Photo issue du site de l'Assemblée nationale ou de WikipediaPhilippe Dunoyer :

Monsieur le président, madame la ministre, monsieur le secrétaire d'État, madame la présidente de la commission des lois, monsieur le rapporteur, mes chers collègues, le présent projet de loi vise à transposer en droit interne deux directives européennes dans le domaine de la cybersécurité et du contrôle des armes ; il tire également les conséquences d'une décision de 2011 du Parlement européen et du Conseil relative au système mondial de radionavigation par satellite issu du programme Galileo. L'objectif est de renforcer le niveau de sécurité commun de nos concitoyens et de nos entreprises stratégiques. Et, nous en conviendrons tous, compte tenu de l'accroissement et de la complexité des menaces auxquelles notre continent fait face, c'est non seulement nécessaire, mais surtout urgent.

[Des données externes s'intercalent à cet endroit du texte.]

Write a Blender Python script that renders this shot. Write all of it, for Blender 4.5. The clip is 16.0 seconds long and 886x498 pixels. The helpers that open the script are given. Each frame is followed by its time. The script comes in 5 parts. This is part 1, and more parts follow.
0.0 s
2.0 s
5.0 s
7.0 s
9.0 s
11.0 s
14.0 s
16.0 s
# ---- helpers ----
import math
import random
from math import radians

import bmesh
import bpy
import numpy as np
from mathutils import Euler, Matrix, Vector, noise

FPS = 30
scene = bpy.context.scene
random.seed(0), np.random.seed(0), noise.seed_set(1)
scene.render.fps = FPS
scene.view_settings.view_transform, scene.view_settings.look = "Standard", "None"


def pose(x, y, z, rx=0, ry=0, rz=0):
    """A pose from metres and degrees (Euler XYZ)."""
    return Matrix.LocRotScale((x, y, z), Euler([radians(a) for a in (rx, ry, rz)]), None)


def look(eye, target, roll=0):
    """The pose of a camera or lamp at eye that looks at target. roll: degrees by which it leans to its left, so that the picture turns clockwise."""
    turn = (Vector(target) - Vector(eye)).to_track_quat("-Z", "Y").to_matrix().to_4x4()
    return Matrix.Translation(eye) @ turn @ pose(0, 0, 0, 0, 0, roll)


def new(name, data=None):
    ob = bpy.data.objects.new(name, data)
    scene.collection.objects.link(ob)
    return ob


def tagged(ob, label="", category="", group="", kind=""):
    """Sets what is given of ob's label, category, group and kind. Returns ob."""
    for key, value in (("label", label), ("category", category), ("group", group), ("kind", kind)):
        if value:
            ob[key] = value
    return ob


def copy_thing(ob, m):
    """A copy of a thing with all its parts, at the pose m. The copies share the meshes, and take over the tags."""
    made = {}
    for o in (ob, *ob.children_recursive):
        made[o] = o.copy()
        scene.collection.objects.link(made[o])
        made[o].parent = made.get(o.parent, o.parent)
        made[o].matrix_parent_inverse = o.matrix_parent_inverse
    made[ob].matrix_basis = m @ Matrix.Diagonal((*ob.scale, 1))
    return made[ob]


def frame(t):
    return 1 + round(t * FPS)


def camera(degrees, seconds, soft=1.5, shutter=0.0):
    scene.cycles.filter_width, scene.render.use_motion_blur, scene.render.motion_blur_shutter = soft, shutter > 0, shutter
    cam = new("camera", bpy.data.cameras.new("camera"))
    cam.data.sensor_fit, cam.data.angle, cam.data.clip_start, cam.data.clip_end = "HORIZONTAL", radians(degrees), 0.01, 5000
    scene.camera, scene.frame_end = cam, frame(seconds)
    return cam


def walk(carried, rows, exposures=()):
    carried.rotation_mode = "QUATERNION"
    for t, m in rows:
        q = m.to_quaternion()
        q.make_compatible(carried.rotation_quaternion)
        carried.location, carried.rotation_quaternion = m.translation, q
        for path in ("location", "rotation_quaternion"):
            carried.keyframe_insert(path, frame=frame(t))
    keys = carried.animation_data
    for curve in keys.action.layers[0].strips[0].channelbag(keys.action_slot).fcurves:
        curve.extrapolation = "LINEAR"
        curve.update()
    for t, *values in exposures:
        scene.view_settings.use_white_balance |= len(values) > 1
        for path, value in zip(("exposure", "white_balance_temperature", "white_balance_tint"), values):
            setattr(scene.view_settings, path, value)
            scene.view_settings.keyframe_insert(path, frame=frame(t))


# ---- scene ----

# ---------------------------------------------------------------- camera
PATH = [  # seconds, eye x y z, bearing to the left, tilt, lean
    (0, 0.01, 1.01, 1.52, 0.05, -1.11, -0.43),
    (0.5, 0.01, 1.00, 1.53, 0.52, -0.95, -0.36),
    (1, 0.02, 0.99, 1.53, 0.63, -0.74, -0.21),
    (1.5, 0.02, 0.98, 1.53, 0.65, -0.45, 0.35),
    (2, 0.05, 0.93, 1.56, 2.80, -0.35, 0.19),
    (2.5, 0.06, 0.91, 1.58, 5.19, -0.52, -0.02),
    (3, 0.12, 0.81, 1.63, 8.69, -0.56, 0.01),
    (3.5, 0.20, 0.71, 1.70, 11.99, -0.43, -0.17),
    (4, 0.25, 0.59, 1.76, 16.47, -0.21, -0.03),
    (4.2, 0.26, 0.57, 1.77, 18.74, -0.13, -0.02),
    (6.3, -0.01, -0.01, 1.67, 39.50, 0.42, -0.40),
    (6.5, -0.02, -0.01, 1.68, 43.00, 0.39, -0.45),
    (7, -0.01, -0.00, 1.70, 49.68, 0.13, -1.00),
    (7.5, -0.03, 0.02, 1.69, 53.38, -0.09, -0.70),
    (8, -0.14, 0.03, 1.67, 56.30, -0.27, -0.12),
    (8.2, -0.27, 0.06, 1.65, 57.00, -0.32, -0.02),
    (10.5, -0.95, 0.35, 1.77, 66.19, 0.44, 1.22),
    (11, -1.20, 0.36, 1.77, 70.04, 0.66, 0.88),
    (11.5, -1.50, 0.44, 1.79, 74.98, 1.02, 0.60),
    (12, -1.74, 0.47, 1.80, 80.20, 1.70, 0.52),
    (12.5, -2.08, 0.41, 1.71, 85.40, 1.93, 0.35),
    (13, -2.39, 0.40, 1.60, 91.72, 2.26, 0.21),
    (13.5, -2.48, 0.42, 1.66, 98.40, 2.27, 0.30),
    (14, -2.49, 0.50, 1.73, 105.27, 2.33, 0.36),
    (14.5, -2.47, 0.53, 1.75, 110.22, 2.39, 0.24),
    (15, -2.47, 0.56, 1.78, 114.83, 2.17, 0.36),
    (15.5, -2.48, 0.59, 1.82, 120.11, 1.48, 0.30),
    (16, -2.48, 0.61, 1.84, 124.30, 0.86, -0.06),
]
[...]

Avant d'en venir au contenu du projet de loi, permettez-moi de constater, et c'est assez rare pour le souligner, que la France devrait ainsi respecter le délai de transposition des deux directives. Nous pouvons donc saluer le travail de l'exécutif et des deux chambres, d'autant que le travail de transposition n'est jamais un exercice facile : les dispositions sont souvent nombreuses et hétérogènes, et le risque d'être exposé à des sanctions financières plane toujours sur les États membres – sans oublier le double écueil de la surtransposition et de la soustransposition qu'il nous faut éviter. Nos collègues Alice Thourot et Jean-Luc Warsmann, auteurs d'un rapport d'information remis en décembre dernier, l'ont très justement souligné : en France, les surtranspositions inutiles sont encore trop fréquentes. Ce constat appelle de notre part une vigilance particulière face à un risque ou à une tentation dont le présent texte n'est pas totalement exempt. J'ajoute que même si la procédure accélérée a été engagée, nous disposons de suffisamment de temps pour l'examiner sereinement.

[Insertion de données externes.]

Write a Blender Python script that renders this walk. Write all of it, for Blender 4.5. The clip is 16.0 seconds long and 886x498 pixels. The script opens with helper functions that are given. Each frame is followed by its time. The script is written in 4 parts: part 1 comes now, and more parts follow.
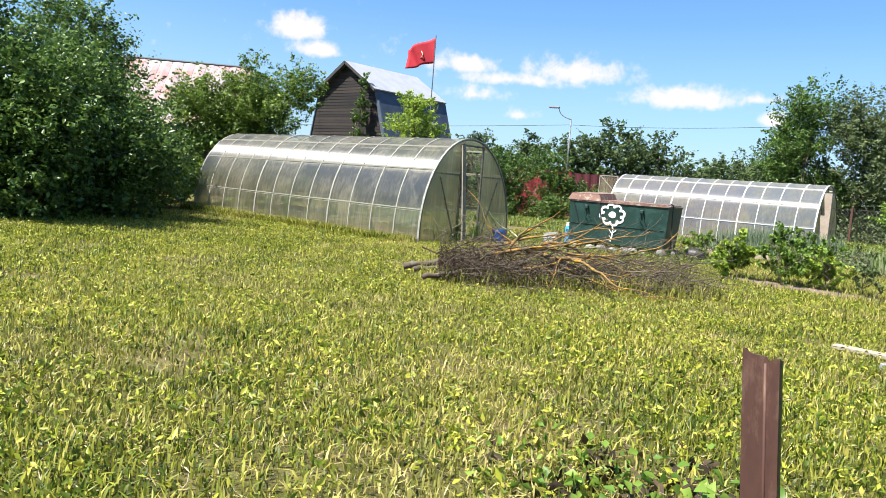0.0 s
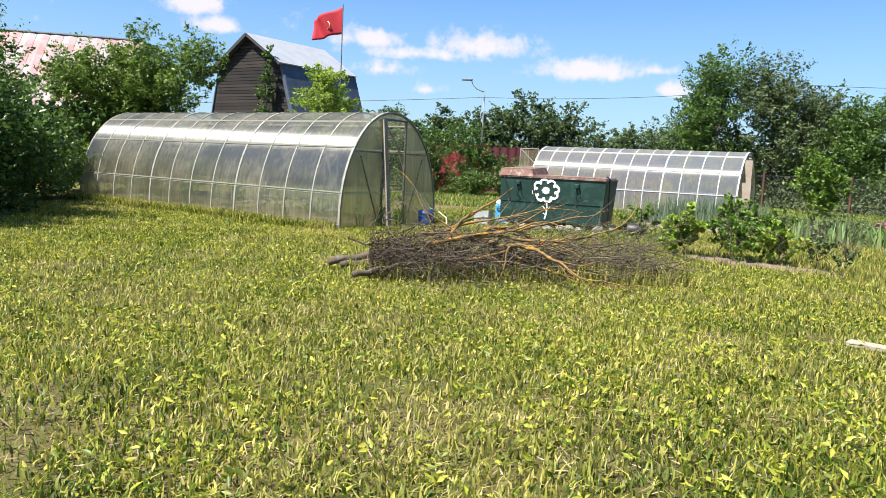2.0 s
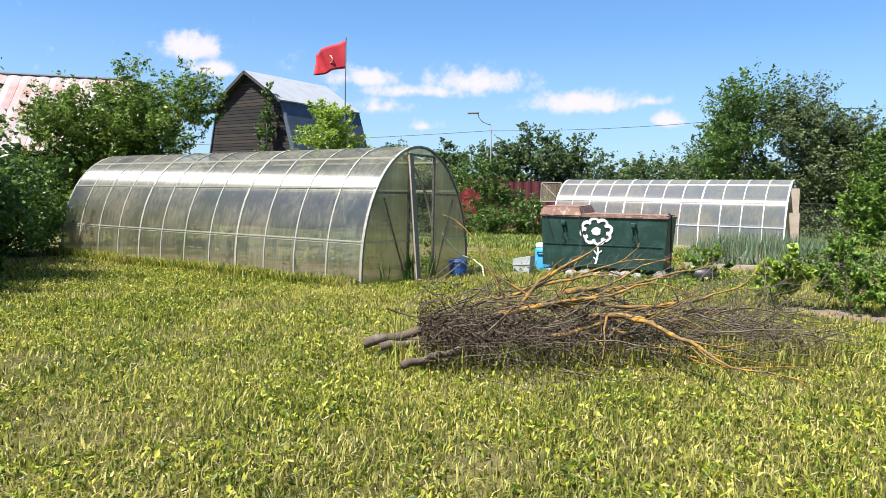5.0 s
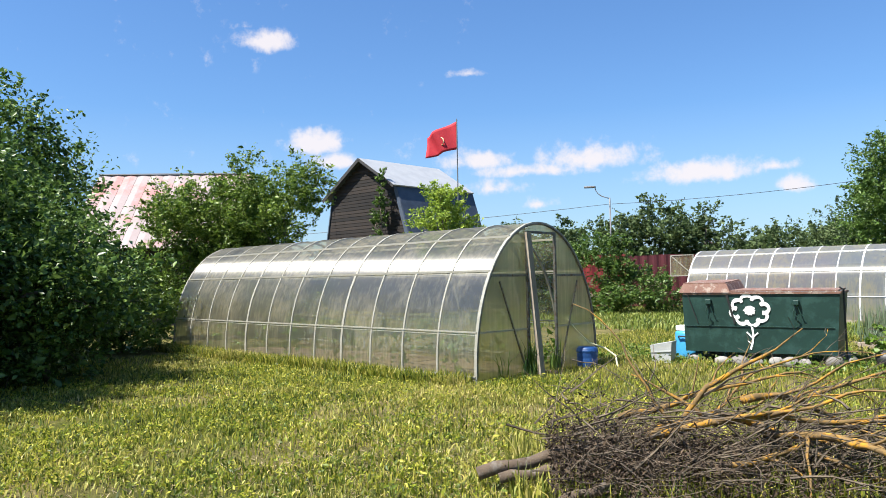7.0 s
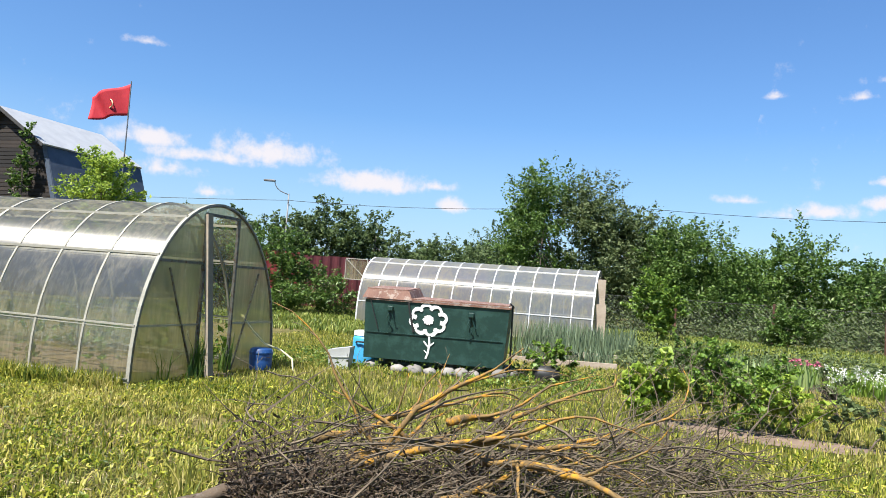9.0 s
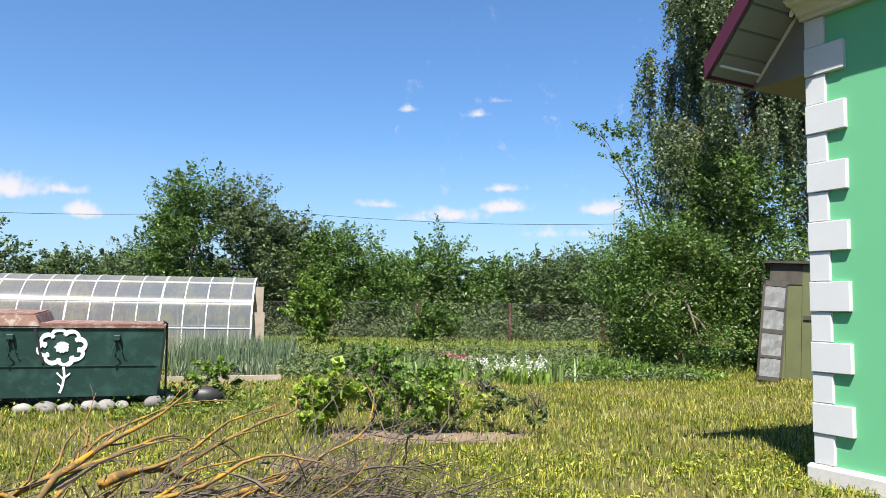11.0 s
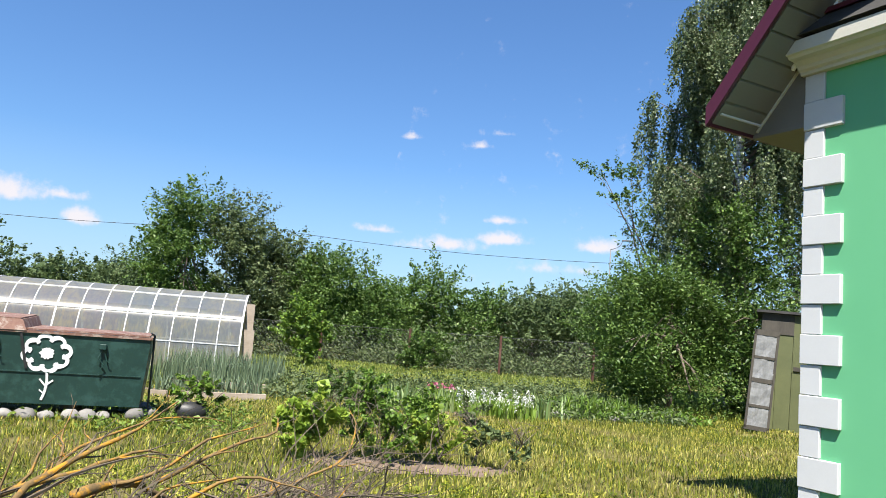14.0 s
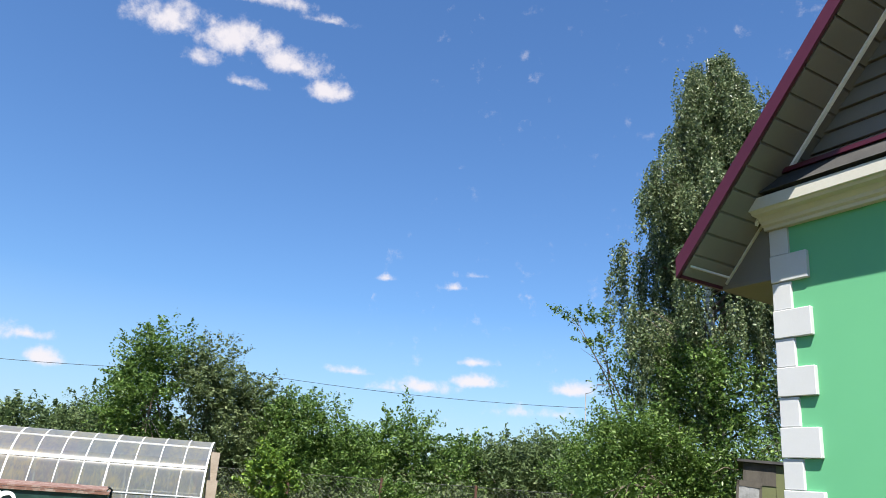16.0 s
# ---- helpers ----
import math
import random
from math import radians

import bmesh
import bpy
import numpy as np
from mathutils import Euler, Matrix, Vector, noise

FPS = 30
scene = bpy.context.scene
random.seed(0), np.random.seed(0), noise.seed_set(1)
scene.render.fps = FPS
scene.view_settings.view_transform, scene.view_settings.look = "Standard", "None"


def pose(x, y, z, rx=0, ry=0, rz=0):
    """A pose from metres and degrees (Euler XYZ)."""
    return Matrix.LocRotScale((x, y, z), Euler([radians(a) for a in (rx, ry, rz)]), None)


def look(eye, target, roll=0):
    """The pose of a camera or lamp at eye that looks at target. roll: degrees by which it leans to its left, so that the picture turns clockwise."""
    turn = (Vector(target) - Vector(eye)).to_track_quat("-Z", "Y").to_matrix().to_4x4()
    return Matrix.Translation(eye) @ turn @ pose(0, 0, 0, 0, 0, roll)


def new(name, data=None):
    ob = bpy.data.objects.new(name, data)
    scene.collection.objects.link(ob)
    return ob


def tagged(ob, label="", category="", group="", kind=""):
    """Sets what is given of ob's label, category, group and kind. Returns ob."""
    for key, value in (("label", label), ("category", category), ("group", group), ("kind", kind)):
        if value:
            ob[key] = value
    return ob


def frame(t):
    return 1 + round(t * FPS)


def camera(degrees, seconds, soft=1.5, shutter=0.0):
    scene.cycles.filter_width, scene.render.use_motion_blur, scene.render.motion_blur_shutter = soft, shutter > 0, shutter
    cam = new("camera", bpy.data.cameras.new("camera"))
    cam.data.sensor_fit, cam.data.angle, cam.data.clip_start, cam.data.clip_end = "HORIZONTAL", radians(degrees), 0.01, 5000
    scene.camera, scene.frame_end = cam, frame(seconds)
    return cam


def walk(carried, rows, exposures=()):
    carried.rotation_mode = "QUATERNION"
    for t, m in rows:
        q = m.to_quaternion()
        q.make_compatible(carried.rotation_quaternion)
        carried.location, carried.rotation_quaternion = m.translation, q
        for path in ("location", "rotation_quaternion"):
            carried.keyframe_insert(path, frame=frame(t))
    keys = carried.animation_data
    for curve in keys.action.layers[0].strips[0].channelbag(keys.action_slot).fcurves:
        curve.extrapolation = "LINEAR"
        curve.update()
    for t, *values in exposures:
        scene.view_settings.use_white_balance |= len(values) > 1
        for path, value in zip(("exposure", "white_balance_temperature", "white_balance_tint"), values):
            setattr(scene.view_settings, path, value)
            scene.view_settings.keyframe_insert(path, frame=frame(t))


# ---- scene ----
cam = camera(61.5, 16.0, soft=0.9)
PATH = [
    (0, (9.826, -10.105, 1.131), (8.497, -8.621, 0.962), 4.6),
    (0.5, (9.641, -9.997, 1.124), (8.39, -8.441, 1.02), 5.1),
    (1, (9.359, -9.883, 1.183), (8.115, -8.319, 1.096), 1.2),
    (1.5, (9.098, -9.582, 1.168), (7.818, -8.053, 1.014), -1.9),
    (2, (8.818, -9.277, 1.16), (7.676, -7.65, 0.942), 2.9),
    (2.5, (8.438, -9.105, 1.184), (7.27, -7.507, 0.897), 1.8),
    (3, (8.174, -8.967, 1.187), (6.935, -7.428, 0.875), 2.7),
    (3.5, (7.879, -8.687, 1.201), (6.673, -7.122, 0.89), 1.0),
    (4, (7.657, -8.438, 1.218), (6.491, -6.833, 0.961), 0.6),
    (4.2, (7.567, -8.366, 1.213), (6.41, -6.753, 0.978), 0.9),
    (6.3, (6.566, -7.299, 1.295), (5.35, -5.712, 1.359), -0.6),
    (6.5, (6.5, -7.234, 1.296), (5.224, -5.696, 1.374), -1.0),
    (7, (6.393, -6.992, 1.303), (4.999, -5.561, 1.39), -1.0),
    (7.5, (6.257, -6.818, 1.263), (4.887, -5.361, 1.286), 1.9),
    (8, (5.997, -6.691, 1.245), (4.795, -5.094, 1.3), 2.6),
    (8.5, (5.803, -6.558, 1.259), (4.862, -4.795, 1.342), 3.2),
    (9, (5.715, -6.375, 1.286), (5.059, -4.489, 1.39), 4.2),
    (9.5, (5.619, -6.2, 1.32), (5.262, -4.24, 1.49), 3.9),
    (10, (5.53, -6.033, 1.353), (5.45, -4.04, 1.494), 2.7),
    (10.2, (5.496, -5.973, 1.357), (5.513, -3.978, 1.492), 2.0),
    (12.3, (5.53, -5.93, 1.365), (5.899, -3.974, 1.563), 1.5),
    (12.5, (5.539, -5.928, 1.366), (5.92, -3.975, 1.56), 1.8),
    (13, (5.547, -5.924, 1.365), (5.945, -3.973, 1.55), 2.8),
    (13.5, (5.53, -5.919, 1.365), (5.881, -3.959, 1.56), 3.7),
    (14, (5.515, -5.941, 1.372), (5.773, -3.972, 1.604), 4.3),
    (14.5, (5.483, -5.948, 1.374), (5.666, -3.977, 1.663), 4.6),
    (15, (5.496, -5.935, 1.401), (5.651, -3.975, 1.766), 4.8),
    (15.5, (5.49, -5.944, 1.419), (5.69, -4.013, 1.903), 4.8),
    (16, (5.486, -5.946, 1.435), (5.774, -4.062, 2.041), 4.4),
]
walk(cam, [(t, look(eye, target, roll)) for t, eye, target, roll in PATH],
     exposures=[(0, 1.48), (1.5, 1.35), (2.5, 1.34), (3.5, 1.42), (4.2, 1.4), (6.3, 1.3), (16, 1.28)])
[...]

J'en viens au fond du projet de loi.

Le titre I transpose une directive de 2016 communément appelée « NIS », dans le but de renforcer la sécurité des réseaux et des systèmes d'information dans l'Union. Il s'agit de garantir la continuité des activités économiques stratégiques de la nation, notamment celles des opérateurs de services essentiels, en cas de cyberattaques en imposant des règles élémentaires à certains organismes et en accroissant la coordination avec les pouvoirs publics en cas d'incidents de sécurité sur leur réseau et sur leur système d'information. Et c'est, hélas, on ne peut plus nécessaire.

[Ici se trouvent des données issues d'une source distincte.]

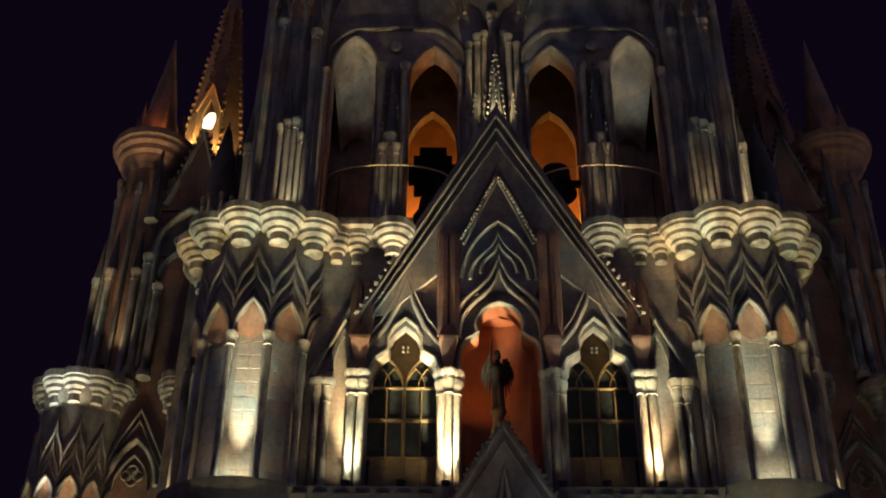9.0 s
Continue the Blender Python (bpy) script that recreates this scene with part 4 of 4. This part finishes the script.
# ---------- side bays and outer turrets ----------
for s in (-1, 1):
    # side wall between the round turret and the outer turret, stepping back
    side = thing("side_bay", "tall narrow rust-brown side bay with gabled blind arches", "church bay", "side bays")
    w = Flat(5.9)
    bm = bmesh.new()
    slab(bm, w, [(s * 8.2, 0.2), (s * 12.0, 0.2), (s * 12.0, 27.0), (s * 10.4, 28.0), (s * 8.2, 27.0)], -1.5, 0.0)
    part("wall", bm, M_RUST, side, "rust-brown ashlar wall", smooth=False)
    piece("plinth", lambda bm: block(bm, min(s * 8.2, s * 12.0), max(s * 8.2, s * 12.0), 4.9, 5.9, 0.2, 1.9), M_PED, side)
    piece("upper_plinth", lambda bm: block(bm, min(s * 8.2, s * 12.0), max(s * 8.2, s * 12.0), 4.95, 5.9, 2.05, 2.95), M_PED, side)
    bm = bmesh.new()
    block(bm, min(s * 8.2, s * 12.0), max(s * 8.2, s * 12.0), 4.8, 5.9, 1.9, 2.05, 0.03)
    block(bm, min(s * 8.2, s * 12.0), max(s * 8.2, s * 12.0), 4.8, 5.9, 2.95, 3.12, 0.03)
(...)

Il suffit en effet de se pencher sur l'actualité récente pour être convaincu de l'utilité d'une telle mesure. Rien qu'en 2017, deux cyberattaques de grande ampleur ont affecté des centaines de milliers d'ordinateurs et compromis la sécurité des réseaux d'entreprises comme Renault, Saint-Gobain et Fedex. Les préjudices ont été de natures multiples, allant de la destruction des systèmes d'information à l'atteinte à l'image de l'entreprise, à la perte de marchés ou encore au vol d'informations sensibles. Quant aux coûts induits par ces attaques, ils donnent le vertige : selon une estimation de l'Agence européenne pour la sécurité des réseaux, le coût global des incidents cybernétiques au niveau mondial est situé entre 330 milliards et 500 milliards d'euros par an ; pour une seule entreprise française, il est compris, en moyenne, entre quelques centaines de milliers et une vingtaine de millions d'euros, mais c'est souvent plus – par exemple, lors de la cyberattaque NotPetya de l'an dernier, l'entreprise Saint-Gobain a évalué ses pertes financières à 250 millions d'euros.

Indéniablement, les attaques contre les systèmes d'information sont l'une des principales menaces qui pèsent sur la sécurité européenne et nationale. La directive NIS et sa transposition en droit interne sont donc plus que jamais nécessaires. Néanmoins, bien que les dispositions du projet de loi relatives aux notions de sécurité des systèmes d'information, d'opérateurs de services essentiels ou encore de fournisseurs de services numériques ne posent pas de difficulté, je reste sceptique quant à la réelle portée contraignante des dispositions relatives aux recommandations, aux obligations et aux sanctions qui pèseront sur eux. Il est, par exemple, demandé aux fournisseurs de services numériques de garantir un niveau de sécurité adapté aux risques existants, sans guère plus de précision. Sans sombrer dans la surtransposition, je crois qu'il serait bienvenu de prévoir que les organismes concernés puissent bénéficier de l'expérience des opérateurs et des agences expérimentés et qui ont fait la preuve de leurs bonnes pratiques. Je ne doute pas que l'Agence nationale de sécurité des systèmes d'information conseille régulièrement les entreprises stratégiques françaises, mais il ne serait sans doute pas inutile d'institutionnaliser une véritable coopération, au jour le jour, aux niveaux national et européen, au bénéfice des opérateurs de services essentiels et des fournisseurs de services numériques.

J'en viens au titre II qui vise à transposer une directive de 2017 relative au contrôle de l'acquisition et de la détention d'armes. L'objectif est ici de durcir les conditions d'acquisition et de détention des armes à feu dites civiles : il s'agit notamment de surclasser en catégorie A les armes semi-automatiques, de supprimer la sous-catégorie Dl et de renforcer globalement les conditions de vente d'armes et de munitions. Ce texte s'inscrit dans la continuité de la déclaration de Paris du 11 janvier 2015, prise au lendemain des attentats qui ont frappé notre pays. Dans le contexte de menace terroriste grandissante, il était indispensable de poursuivre l'harmonisation et le renforcement des règles applicables pour les armes les plus dangereuses mais aussi de sécuriser dans leur ensemble les conditions de vente des armes à feu.

Les individus susceptibles de menacer la sécurité de nos concitoyens recourant essentiellement à des réseaux et à des procédures en dehors des circuits légaux, la législation et la réglementation en vigueur, aussi dures soient-elles, ne devraient pas fondamentalement changer la donne.

Certes, les dispositions de ce projet de loi permettront d'améliorer la traçabilité et le marquage des armes, voire d'empêcher la réactivation de celles qui ont été neutralisées, dont certaines alimentent les marchés illégaux – c'était par exemple le cas des deux fusils d'assaut utilisés par l'un des terroristes lors des attentats de janvier 2015. Pour autant, nous pouvons craindre que des dispositions trop contraignantes en la matière ne distinguent pas suffisamment les comportements à risque et criminels des pratiques de nos concitoyens honnêtes telles que les activités de chasse, de sport et de collection.